The need to build more is not only due to economic growth but also due to population growth and redistribution. Urbanisation is particularly strong in developing countries like China and India. We see the surge of inward migration of people from the countryside into the urban areas of India in order to find better livelihood. The challenge is to channel this urbanisation pressure through good planning and long term housing strategy for all strata of the population.
The government of India has a long term vision to build smart cities. Therefore future Indian architecture must be smart too, in how it will form the pixels that make up the fabric of these smart cities.

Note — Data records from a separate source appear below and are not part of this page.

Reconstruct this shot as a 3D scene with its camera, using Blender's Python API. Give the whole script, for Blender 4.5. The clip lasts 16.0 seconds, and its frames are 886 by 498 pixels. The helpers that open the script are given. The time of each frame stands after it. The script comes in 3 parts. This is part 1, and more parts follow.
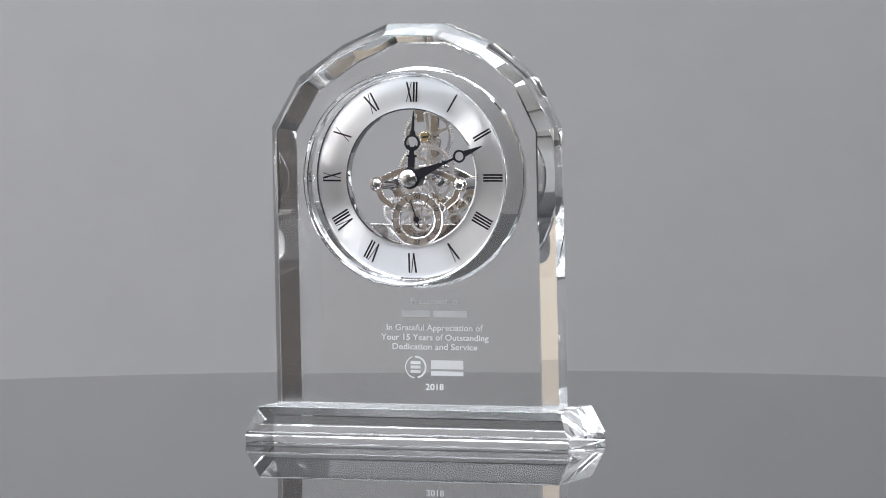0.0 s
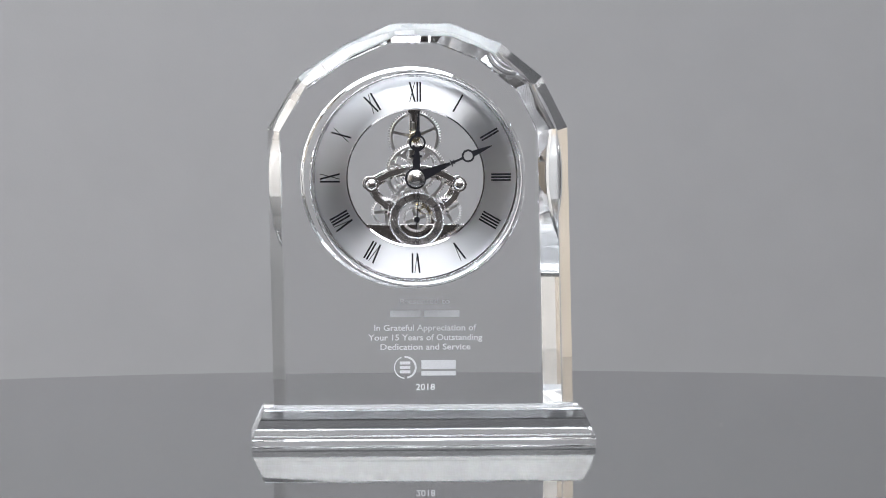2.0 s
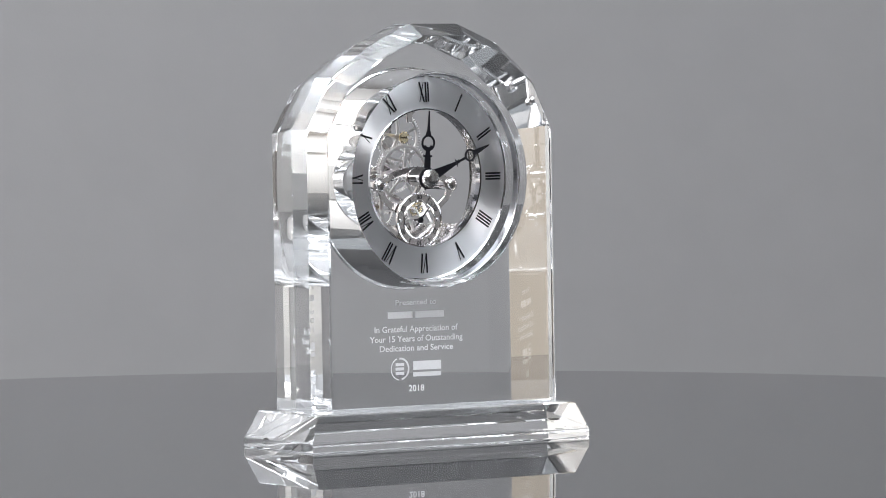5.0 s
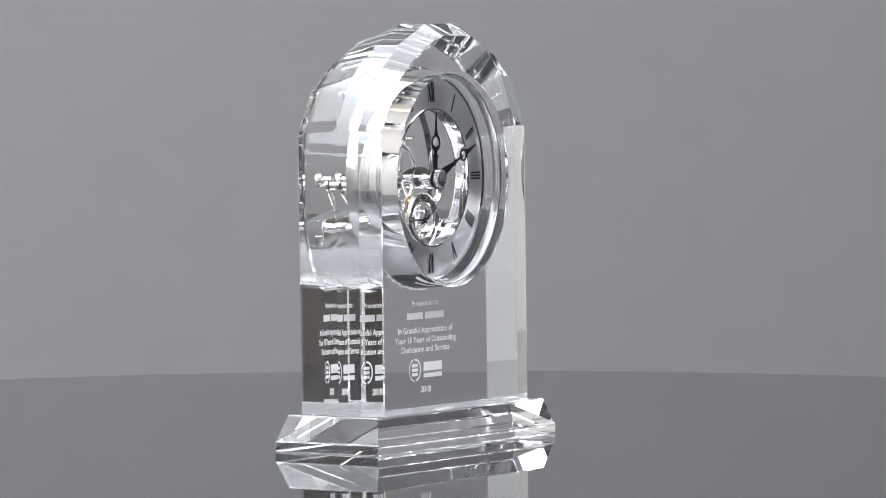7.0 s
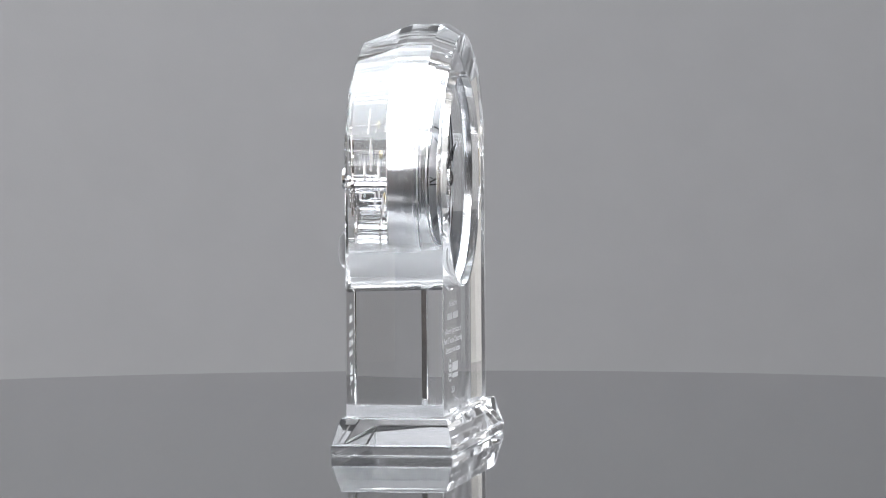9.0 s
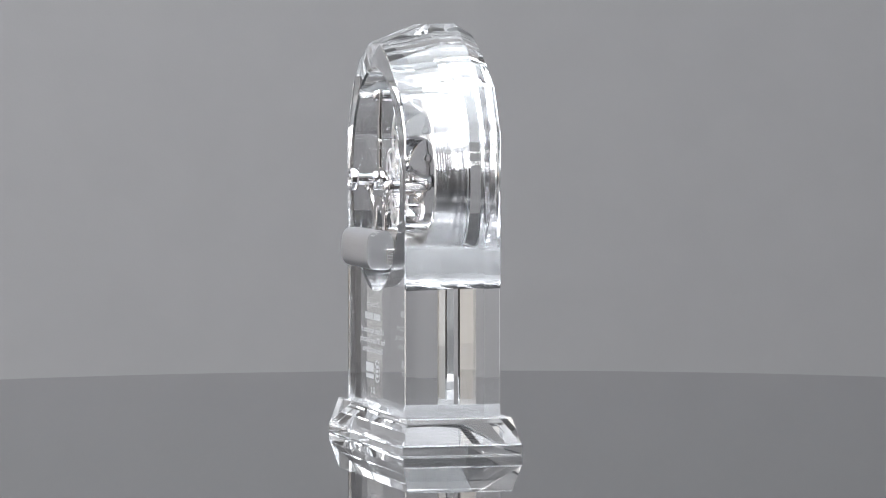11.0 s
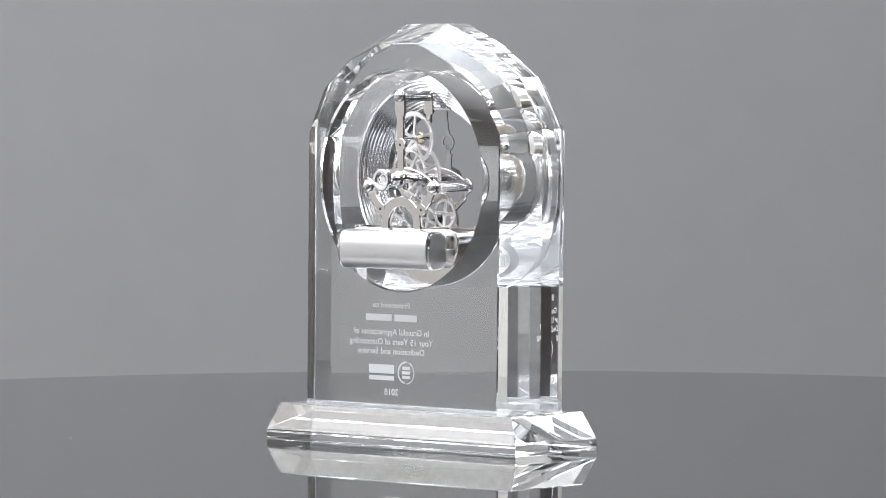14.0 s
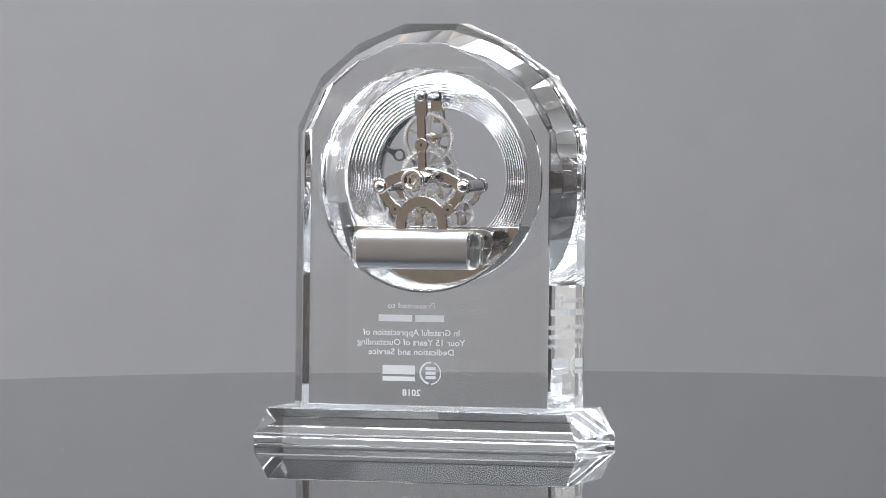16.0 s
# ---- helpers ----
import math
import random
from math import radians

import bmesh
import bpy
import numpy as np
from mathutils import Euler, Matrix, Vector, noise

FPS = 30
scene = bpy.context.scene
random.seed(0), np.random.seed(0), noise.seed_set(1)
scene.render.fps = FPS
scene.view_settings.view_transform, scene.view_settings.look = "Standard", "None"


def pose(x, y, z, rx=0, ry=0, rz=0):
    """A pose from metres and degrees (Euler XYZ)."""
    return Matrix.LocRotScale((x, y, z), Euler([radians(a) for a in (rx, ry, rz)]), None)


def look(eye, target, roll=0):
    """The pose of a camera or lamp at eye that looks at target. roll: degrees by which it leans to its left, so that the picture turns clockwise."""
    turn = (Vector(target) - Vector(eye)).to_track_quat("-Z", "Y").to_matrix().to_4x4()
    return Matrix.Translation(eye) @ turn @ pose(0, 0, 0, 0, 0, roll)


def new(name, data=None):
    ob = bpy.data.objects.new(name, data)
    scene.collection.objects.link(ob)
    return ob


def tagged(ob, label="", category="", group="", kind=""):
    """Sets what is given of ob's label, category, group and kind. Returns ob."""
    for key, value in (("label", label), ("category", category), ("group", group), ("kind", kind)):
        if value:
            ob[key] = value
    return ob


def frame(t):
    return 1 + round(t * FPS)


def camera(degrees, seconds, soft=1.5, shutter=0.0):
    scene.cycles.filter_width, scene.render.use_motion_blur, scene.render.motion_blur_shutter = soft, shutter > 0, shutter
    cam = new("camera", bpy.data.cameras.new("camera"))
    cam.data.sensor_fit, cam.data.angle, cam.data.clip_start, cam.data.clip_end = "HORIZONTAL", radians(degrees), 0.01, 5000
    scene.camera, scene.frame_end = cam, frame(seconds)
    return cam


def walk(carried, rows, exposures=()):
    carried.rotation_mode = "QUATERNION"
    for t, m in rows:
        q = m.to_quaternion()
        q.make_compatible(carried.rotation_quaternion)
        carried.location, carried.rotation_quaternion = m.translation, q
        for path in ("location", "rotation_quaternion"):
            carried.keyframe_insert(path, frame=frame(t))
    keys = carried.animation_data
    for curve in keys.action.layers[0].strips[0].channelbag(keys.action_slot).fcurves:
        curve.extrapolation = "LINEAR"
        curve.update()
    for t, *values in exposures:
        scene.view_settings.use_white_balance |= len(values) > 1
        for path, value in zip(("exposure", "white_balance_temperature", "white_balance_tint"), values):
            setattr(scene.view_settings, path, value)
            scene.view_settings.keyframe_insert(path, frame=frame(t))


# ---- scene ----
# ---- camera: fixed, long lens ----
cam = camera(9.557, 16.0, 0.9)
EYE = (0.0, -2.3677, 0.18904)
YAW, PITCH = radians(0.15), radians(-2.479)
AIM = (EYE[0] + math.sin(YAW) * math.cos(PITCH), EYE[1] + math.cos(YAW) * math.cos(PITCH), EYE[2] + math.sin(PITCH))
walk(cam, [(0.0, look(EYE, AIM, -0.22)), (16.0, look(EYE, AIM, -0.22))], [(0.0, -0.2), (1.5, -0.17), (4.0, -0.33), (7.0, -0.46), (8.0, -0.48), (9.0, -0.29), (12.5, -0.42), (16.0, -0.29)])

# ---- light ----
world = bpy.data.worlds.new("world")
world.use_nodes = True
world.node_tree.nodes["Background"].inputs[0].default_value = (0.5, 0.5, 0.52, 1)
world.node_tree.nodes["Background"].inputs[1].default_value = 0.05
scene.world = world
scene.cycles.max_bounces, scene.cycles.glossy_bounces, scene.cycles.transmission_bounces = 32, 24, 32


def area(name, m, sx, sy, power, colour=(1, 1, 1)):
    d = bpy.data.lights.new(name, "AREA")
    d.shape, d.size, d.size_y, d.energy, d.color = "RECTANGLE", sx, sy, power, colour
    ob = new(name, d)
    ob.matrix_world = m
    return ob


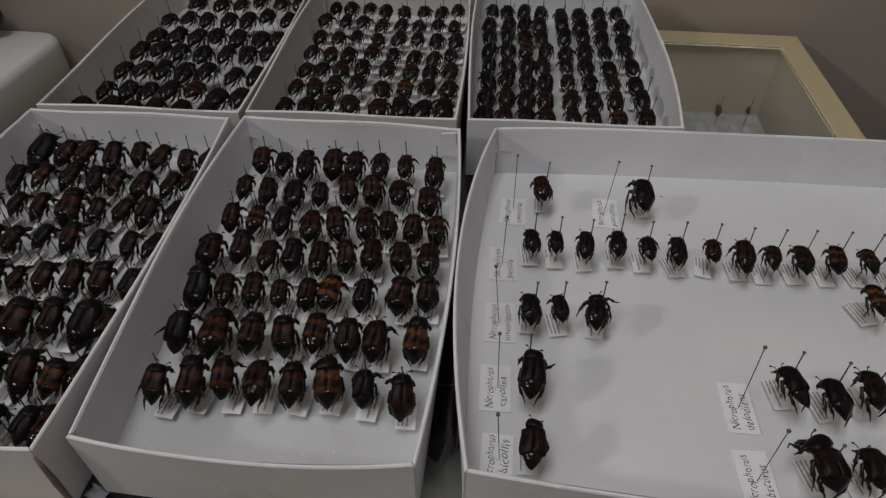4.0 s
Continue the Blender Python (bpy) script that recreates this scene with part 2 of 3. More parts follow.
BLACK = (0.0032, 0.0027, 0.0026)
shell_black = chitin("black_shell", BLACK, (0.014, 0.0075, 0.006), 0.6)
shell_brown = chitin("red_brown_shell", (0.0040, 0.0026, 0.0023), (0.046, 0.0130, 0.0076), 1.0)
shell_dull = chitin("dull_brown_shell", (0.0062, 0.0035, 0.0030), (0.0185, 0.0078, 0.0056), 1.0, 0.30)
shell_rust = chitin("rust_banded_shell", (0.0042, 0.0027, 0.0023), (0.105, 0.0310, 0.0110), 1.0)
shell_orange = chitin("orange_banded_shell", (0.0050, 0.0034, 0.0028), (0.170, 0.058, 0.015), 1.0)
body_black = mottle(mat("black_body", BLACK, 0.16, 0.0, 0.0, 0.28), BLACK, (0.0085, 0.0052, 0.0043), 300, 2400, 0.3, 0.00008)
body_matt = mottle(mat("black_pronotum", BLACK, 0.33, 0.0, 0.0, 0.10), BLACK, (0.0085, 0.0052, 0.0043), 300, 2400, 0.5, 0.0001)
leg_black = mottle(mat("dark_leg", BLACK, 0.32, 0.0, 0.0, 0.3), (0.0045, 0.0038, 0.0033), (0.012, 0.0068, 0.005), 500, 3000, 0.2, 0.00005)


# ---- helpers for meshes ----
def to_mesh(name, bm, mats, smooth=True):
    me = bpy.data.meshes.new(name)
    bmesh.ops.recalc_face_normals(bm, faces=bm.faces)
    bm.to_mesh(me)
    bm.free()
    for m in mats if isinstance(mats, (list, tuple)) else [mats]:
        me.materials.append(m)
    if smooth:
        me.polygons.foreach_set("use_smooth", [True] * len(me.polygons))
    return me


def part(name, bm, material, parent=None, label="", smooth=False):
    ob = new(name, to_mesh(name, bm, material, smooth))
    ob.parent = parent
    return tagged(ob, label)


def block(bm, lo, hi, bevel=0.0, mi=0):
    r = bmesh.ops.create_cube(bm, size=1.0)
    vs = r["verts"]
    for v in vs:
        v.co = Vector([(lo[i] + hi[i]) / 2 + v.co[i] * (hi[i] - lo[i]) for i in range(3)])
    if bevel:
        es = list({e for v in vs for e in v.link_edges})
        bmesh.ops.bevel(bm, geom=es, offset=bevel, segments=2, affect="EDGES", clamp_overlap=True)
    return bm


def slab(lo, hi, bevel=0.0):
    return block(bmesh.new(), lo, hi, bevel)


def loft(bm, rings, cap=True, mi=0):
    rows_ = [[bm.verts.new(p) for p in ring] for ring in rings]
    n = len(rows_[0])
    for a, b in zip(rows_, rows_[1:]):
        for i in range(n):
            bm.faces.new((a[i], a[(i + 1) % n], b[(i + 1) % n], b[i])).material_index = mi
    if cap:
        bm.faces.new(rows_[0]).material_index = mi
        bm.faces.new(rows_[-1]).material_index = mi
    return bm


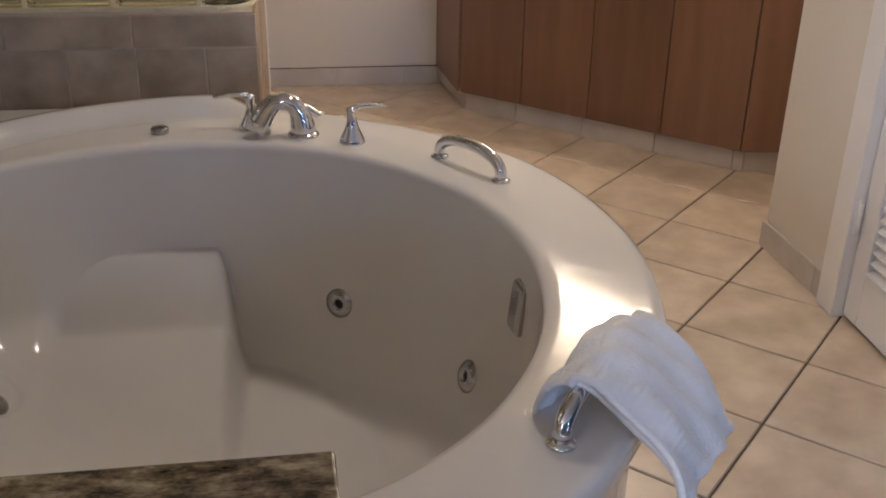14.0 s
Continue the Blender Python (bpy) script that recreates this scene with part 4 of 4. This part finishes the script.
# bedroom seen in the mirrors
tv = thing("television", pose(4.6, 0.35, 0.0), "dark flat television on a dresser", "television")
part("screen", block(0.0, -0.55, 0.86, 0.05, 0.55, 1.50, 0.01), DARK, tv)
part("foot", block(-0.08, -0.2, 0.80, 0.12, 0.2, 0.865, 0.01), DARK, tv)
dresser = thing("dresser", pose(4.55, 0.35, 0), "low dark brown wooden dresser under the television", "dresser")
part("body", block(-0.25, -0.8, 0, 0.25, 0.8, 0.80, 0.01), FRAME, dresser)
for k, (x, z0, z1) in enumerate(((1.91, 1.68, 2.20), (2.55, 0.0, 2.15))):
    window = thing("window_%d" % (k + 1), pose(x, -3.54, 0), "narrow bedroom window with a white frame", "window", kind="structure")
    part("window_frame", join(block(-0.05, -0.03, z0, -0.042, 0.03, z1), block(0.042, -0.03, z0, 0.05, 0.03, z1), block(-0.042, -0.03, z0, 0.042, 0.03, z0 + 0.02), block(-0.042, -0.03, z1 - 0.02, 0.042, 0.03, z1)), WHITE, window)
window = thing("window_3", pose(-0.65, -3.54, 1.88), "short narrow bedroom window with a white frame", "window", kind="structure")
part("window_frame", join(block(-0.06, -0.03, -0.42, -0.052, 0.03, 0.42), block(0.052, -0.03, -0.42, 0.06, 0.03, 0.42), block(-0.052, -0.03, -0.42, 0.052, 0.03, -0.40), block(-0.052, -0.03, 0.40, 0.052, 0.03, 0.42)), WHITE, window)
# unseen glass door, made up as an opening for the fill lamp
sliding = thing("window_4", pose(-3.15, -2.1, 0), "unseen white framed glass door, added to go with the bedroom fill lamp", "glass door", kind="structure")
part("window_frame", join(block(-0.03, -1.25, 0.0, 0.03, -1.19, 2.15), block(-0.03, 1.19, 0.0, 0.03, 1.25, 2.15), block(-0.03, -1.19, 0.0, 0.03, 1.19, 0.06), block(-0.03, -1.19, 2.09, 0.03, 1.19, 2.15), block(-0.03, -0.03, 0.06, 0.03, 0.03, 2.09)), WHITE, sliding)

# recessed ceiling light beside the tub
spot = thing("ceiling_light", pose(0.90, 2.32, CEILING), "round lit recessed ceiling light", "ceiling light")
part("trim_ring", lathe([(0.11, 0), (0.11, -0.010), (0.095, -0.014), (0.09, -0.004)], 32), WHITE, spot)
part("lens", lathe([(0.089, -0.002), (0.08, -0.006), (0.01, -0.008)], 32), BULB, spot)

# shower ceiling light
lamp = thing("shower_lamp", pose(-0.45, 3.0, CEILING), "round lit shower ceiling light", "ceiling light")
part("trim_ring", lathe([(0.11, 0), (0.11, -0.012), (0.09, -0.016), (0.085, -0.004)], 32), WHITE, lamp)
part("lens", lathe([(0.084, -0.002), (0.08, -0.010), (0.01, -0.014)], 32), SHOWER_LENS, lamp)

# ---- floor tiles ----
TP, TA = 0.3321, 45.96      # pitch and turn of the tile pattern
floor_ob = bpy.data.objects["floor"]
tile_mesh = mesh_of("tile", block(-TP / 2 + 0.003, -TP / 2 + 0.003, -0.008, TP / 2 - 0.003, TP / 2 - 0.003, 0.0, 0.0025, 1), TILE)
for i in range(-12, 13):
    for j in range(-12, 13):
        x = 1.2424 + ((i + 0.5) * math.cos(radians(TA)) - (j + 0.5) * math.sin(radians(TA))) * TP
        y = 2.2602 + ((i + 0.5) * math.sin(radians(TA)) + (j + 0.5) * math.cos(radians(TA))) * TP
        if not (0.0 < x < EX + 0.1 and 0.85 < y < WN + 0.15):
            continue
        if x + y > CX + WN + 0.2 or (x < 0.0) or (x > XR + 0.35 and y < 2.5) or (x - 0.0) ** 2 + (y - 1.55) ** 2 < 0.36:
            continue
        t = new("tile", tile_mesh)
        t.parent = floor_ob
        t.matrix_world = pose(x, y, 0, 0, 0, TA)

The need for infrastructure to link these new urbanised areas will require well designed architecture for airports,roads, railways and utilities. A smart infrastructure will be very much part of the future Indian architecture. Smart grids, smart networks and smart planning will be integral to the new architecture.
Architecture itself has a major part to play in this. And architects like me have a great responsibility to help shape the built environment of India now and in the future. Architecture represents both the dreams and the progress of India. Society is often made proud by how it has built itself,organised itself and continues to empower itself through new architecture. Public architecture can importantly bring pride to the population and proudly shows the level of ambition and achievement of design, engineering and construction of India at any time.
With an ever more complex and modern Indian society,the breadth of architecture will also increase in India. New building types will be created to cater for new industries, new entertainment, new retail and new green spaces. The vocabulary of future Indian architecture will become more inventive and more colourful in form and materials, space and planning, type and identity.
Like China, India has the opportunity not only to catch up but to overtake in how well it designs and builds its structures. I believe that this epoch we are living in is an opportunity for all of us to design and build a better world collectively. India is a late bloomer like China, and as such we should be more ambitious about what can be achieved through our architecture.
I believe that the potential of a country must be based on an optimistic vision of what is possible. The optimism from government to private sector, from architect to engineer, from industry to consumer, must be high so that we can drive ever more positively to better designs.
I believe in the future. In fact I believe it so much that I think architecture will itself evolve in this century into a Cybertecture of sorts, where much of what we have discussed will in fact manifest in the merging of architecture, nature and technology. We will soon be designing our Indian Cybertecture like we design computers and space stations. I believe that future buildings we design in India will be every bit as smart, intelligent, advanced and
appropriate for India to become a leading nation.
The role of this future Indian Cybertecture will be to set the stage for a 21st century that is truly modern and a 22nd century that India can truly lead the world. The role of future Indian Cybertecture will be to be guardians of the great values of Indian culture, its beliefs,its history and its traditions, yet evolve into a duality with modernity.
The challenge for modern Indian Cybertecture will be to find the duality that will encapsulate both its past and its future, balancing nature with man, technology with heritage and modernity with values.
But most importantly the ultimate goal for a modern Indian Cybertecture should be the alleviation of suffering for all in India.
I am forever humbled and in gratitude for all my Indian friends and partners who have welcomed me with open arms, and graced me with the chance to design for your beautiful people, place and culture. I will continue to work hard to contribute my designs of Cybertecture to a truly
wonderful India. I hope we can work together on this.